People tell you constantly how quickly the time with your kids goes and you think you get it, until one day you see it through the viewfinder of your phone or across the room or looking back at you at dinner—and it just levels you.

That’s the thing about parenting. No one prepares you for how achingly bittersweet it is to watch your children grow-up; the way you both celebrate and mourn the changes in equal measure. They don’t tell you that you will rejoice greatly at the milestones and the growth spurts and the lost teeth, while simultaneously grieving what it means you have to say goodbye to.

No one tells you that you will want desperately to freeze time even while trying with all of your strength to get your children to the next step, the next grade, the next thing, the next day. You will be both propelling them forward and looking backward the whole time.
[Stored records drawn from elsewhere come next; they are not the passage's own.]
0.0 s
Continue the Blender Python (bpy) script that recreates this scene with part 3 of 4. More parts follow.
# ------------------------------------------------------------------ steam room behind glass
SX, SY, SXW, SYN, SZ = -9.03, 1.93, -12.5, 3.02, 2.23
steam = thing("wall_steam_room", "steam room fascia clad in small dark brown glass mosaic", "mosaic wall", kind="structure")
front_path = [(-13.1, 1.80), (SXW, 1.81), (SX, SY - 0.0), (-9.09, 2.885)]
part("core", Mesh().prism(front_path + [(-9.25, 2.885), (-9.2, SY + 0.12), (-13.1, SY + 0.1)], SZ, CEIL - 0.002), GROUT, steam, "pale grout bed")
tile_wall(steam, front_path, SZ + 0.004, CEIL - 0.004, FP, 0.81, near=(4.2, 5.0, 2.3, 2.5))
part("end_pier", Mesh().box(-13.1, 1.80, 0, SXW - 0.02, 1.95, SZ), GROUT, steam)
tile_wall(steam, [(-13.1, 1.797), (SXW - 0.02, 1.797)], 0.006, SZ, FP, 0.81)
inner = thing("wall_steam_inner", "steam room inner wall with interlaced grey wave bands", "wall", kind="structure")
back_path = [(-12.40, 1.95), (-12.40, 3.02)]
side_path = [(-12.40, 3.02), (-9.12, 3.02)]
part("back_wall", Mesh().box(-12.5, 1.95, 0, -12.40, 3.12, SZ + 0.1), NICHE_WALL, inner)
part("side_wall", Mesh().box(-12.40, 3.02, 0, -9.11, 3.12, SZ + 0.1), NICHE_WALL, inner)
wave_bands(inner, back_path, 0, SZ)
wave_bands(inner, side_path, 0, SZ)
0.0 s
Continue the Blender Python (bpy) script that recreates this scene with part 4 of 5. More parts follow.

And this is why I let my kids have cake for breakfast.

Because they’re kids.
Because they ask.
Because cake for breakfast seems right and good and lovely.
Because the idea of having cake for breakfast may one day seem strangely inappropriate and reckless to them.
Because one day they will be proper adults with proper adult worries and proper adult problems.
Because that day will come far more quickly than I want it to.

And right now I want to savor every silly, nonsensical, impulsive second of this time with them, because I know how precious and fleeting these seconds are. I know that I can’t fully see the changes happening as they are happening. I know that one day soon I will look into my daughter’s eyes and so miss this version of her and wonder where that girl went so quickly.

Cake for breakfast? Sure!
Cookies in bed? Of course!
Pixie Stix on the way to the dentist? Why the heck not?!

Moms and Dads, go look at your children.
See them with new eyes.
Notice the changes.

Celebrate the new things.
Mourn what you have to say goodbye to.

And then, cut a couple of slices of cake for you and your kids—even if it is only 7AM.